1. Con il primo motivo si deduce la violazione dell’art. 2043 c.c. in relazione alla statuizione di condanna dell’Università al rimborso delle spese necessarie all’installazione delle inferriate di sicurezza: ad avviso della ricorrente, l’accertata inesistenza di irregolarità nell’esecuzione dei lavori non legittimava il proprietario ad ottenere il rimborso delle spese di installazione delle inferriate mancando appunto l’ingiustizia del danno.
Il motivo è manifestamente fondato.
La tutela risarcitoria presuppone l’ingiustizia del danno, come si desume chiaramente dalla formulazione dell’art. 2043 c.c. (applicato dalla Corte d’Appello: v. pag. 6), a norma del quale “qualunque fatto doloso, o colposo, che cagiona ad altri un danno ingiusto, obbliga colui che ha commesso il fatto a risarcire il danno”.
Insomma, come da lungo tempo affermato in giurisprudenza, per aversi un fatto illecito, fonte di responsabilità extracontrattuale se commesso con dolo o colpa, si richiede un comportamento contrastante con il principio generale che impone ai singoli, nello svolgimento delle loro attività, di non cagionare ad altri un danno “ingiusto”.
Il danno, per essere “ingiusto” deve essere cagionato da un comportamento vietato dal diritto obbiettivo: non può essere tale, e non può, quindi, essere causa di un danno ingiusto, il comportamento di chi agisce nell’esercizio di un proprio diritto, ancorché tale suo comportamento legittimo cagioni a terzi un pregiudizio, con la lesione di un loro interesse (Sez. 2, Sentenza n. 4058 del 30/12/1969; Sez. 2, Sentenza n. 2083 del 22/06/1968).
La Corte d’Appello di Roma nel caso di specie ha ritenuto responsabile l’Università del pregiudizio rappresentato dal rischio di intrusioni nell’immobile dell’attrice-appellante per effetto dei lavori di ampliamento eseguiti, senza contemporaneamente riscontrare l’illegittimità delle opere o comunque una condotta dolosa o colposa dell’Università: anzi, dalla sentenza impugnata risulta addirittura l’assenza di irregolarità (v. pag. 5), il che renderebbe legittima l’attività di ristrutturazione, in quanto compresa nelle facoltà del proprietario (832 c.c.).
L’errore di diritto è palese e comporta inevitabilmente la cassazione della sentenza.

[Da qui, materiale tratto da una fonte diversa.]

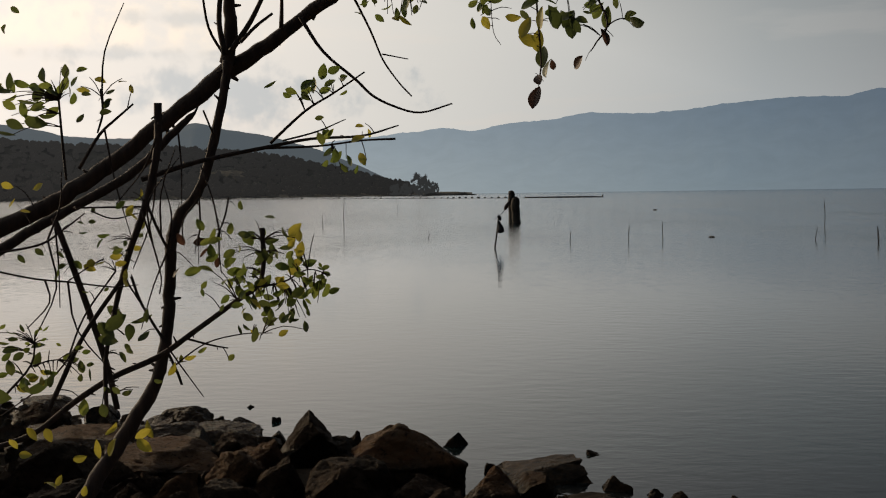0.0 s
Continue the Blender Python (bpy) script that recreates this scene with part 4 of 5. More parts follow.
for i, (x, y, h, w) in enumerate(TREES_A + TREES_B + TREES_C):
    kind = 4 if i in OPEN_TREES else int(rng.choice([0, 1, 2, 3, 5, 6, 7, 8], p=[0.2, 0.2, 0.08, 0.08, 0.06, 0.12, 0.13, 0.13]))
    wide = max(w * 1.8, h * 0.78)
    away = np.array([x, y]) / math.hypot(x, y)
    crowns = max(1, int(round(wide / (0.95 * h))))
    for c in range(crowns):
        slip = wide * 0.62 * ((c + 0.5) / crowns - 0.5)
        back = rng.uniform(0, 3) if crowns > 1 else 0
        plant(TREE_KINDS, kind if c == 0 else int(rng.choice([0, 1, 7, 8])), x - away[1] * slip + away[0] * back, y + away[0] * slip + away[1] * back,
              h * (1.03 if c == 0 else rng.uniform(0.85, 1.0)), wide / crowns * (1.15 if crowns > 1 else 1.0), "trees along the far bank")
    for row in (1, 2):
        side = rng.uniform(-4, 4)
        bx, by = x + away[0] * 9 * row - away[1] * side, y + away[1] * 9 * row + away[0] * side
        plant(REAR_KINDS, int(rng.choice([0, 1])), bx, by, h * rng.uniform(0.68, 0.93), min(w * rng.uniform(1.8, 2.3), h * 1.2), "trees along the far bank")


def along(start, end, step):
    """Points every so many metres along a stretch of the shoreline, with the way inland."""
    pts = np.array(SHORE[start:end + 1], float)
    seg = np.linalg.norm(np.diff(pts, axis=0), axis=1)
    cum = np.concatenate([[0], np.cumsum(seg)])
    for s in np.arange(0, cum[-1], step):
        k = min(int(np.searchsorted(cum, s, "right")) - 1, len(seg) - 1)
        t = (pts[k + 1] - pts[k]) / seg[k]
        yield pts[k] + t * (s - cum[k]), np.array([t[1], -t[0]])


for p, inward in along(27, 36, 3.6):
    q = p + inward * rng.uniform(4.0, 7.0)
    if inland([q])[0] > 3.5:
        plant(SHRUB_KINDS, int(rng.choice([0, 1, 2], p=[0.46, 0.46, 0.08])), *q, rng.uniform(2.4, 5.0), rng.uniform(4.0, 6.5), "shrubs along the far bank")
# bright bushes on the near side of the bay, over the stones
for p, inward in along(22, 29, 2.6):
    for row in range(4):
        q = p + inward * (9.5 + 3.0 * row + rng.uniform(-1, 1))
        az, far = math.degrees(math.atan2(q[0], q[1])), math.hypot(*q)
        if 8 < inland([q])[0] < 40 and q[0] > 46:
            top = float(np.interp(az, [126.0, 127.4, 129.0, 130.2, 131.0, 135], [0.7, 1.3, 2.2, 2.9, 4.1, 4.6]))
            tall = max(2.0, (1.4 + far * math.tan(radians(top))) * (0.5, 0.68, 0.85, 1.0)[row] * rng.uniform(0.9, 1.08))
            plant(SHRUB_KINDS, int(rng.choice([2, 3])), *q, min(tall, 10.5), rng.uniform(4.5, 7.0), "bright bushes above the stones")
for x, y, h, w in ((112, -93, 7.8, 9), (119, -95, 8.4, 8), (125, -100, 8.2, 9), (131, -98, 8.6, 9), (138, -101, 8.8, 9)):
    plant(TREE_KINDS, 1, x, y, h, w, "trees along the far bank")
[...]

2. Con il secondo motivo si deduce ancora la violazione dell’art. 2043 c.c. in relazione alla statuizione di condanna al risarcimento dei danni per le infiltrazioni causati dalla società appaltatrice: posto che i lavori che avevano determinato le infiltrazioni erano stati eseguiti dalla E. srl la Corte d’Appello avrebbe dovuto accertare la sussistenza delle condizioni che legittimavano la responsabilità del committente.
Con il terzo motivo si deduce infine l’omesso esame di un fatto decisivo per il giudizio oggetto di discussione, in relazione alla statuizione di condanna al risarcimento dei danni da infiltrazioni: il fatto decisivo oggetto di discussione tra le parti e non esaminato era l’esecuzione dei lavori nell’ambito di un rapporto di appalto.
Queste due censure, ben suscettibili di esame congiunto, sono manifestamente fondate.
La stessa sentenza impugnata dà atto (v. pag. 4 e 5) che i lavori furono fatti eseguire dalla società E. srl che disponeva anche di un direttore dei lavori.
Sarebbe stato allora necessario che la Corte d’Appello accertasse a che titolo i lavori erano stati eseguiti traendo poi le debite conclusioni in tema di responsabilità per danni a terzi qualora si fosse trattato di appalto.
Una tale indagine manca del tutto e rende inevitabile la cassazione anche sotto tale profilo.
Il giudice di rinvio, che si individua in altra sezione della Corte d’Appello di Roma, si atterrà ai citati principi e provvederà all’esito anche sulle spese del presente giudizio.
la Corte accoglie il ricorso, cassa la sentenza impugnata e rinvia, anche per le spese del giudizio di legittimità, ad altra sezione della Corte d’Appello di Roma.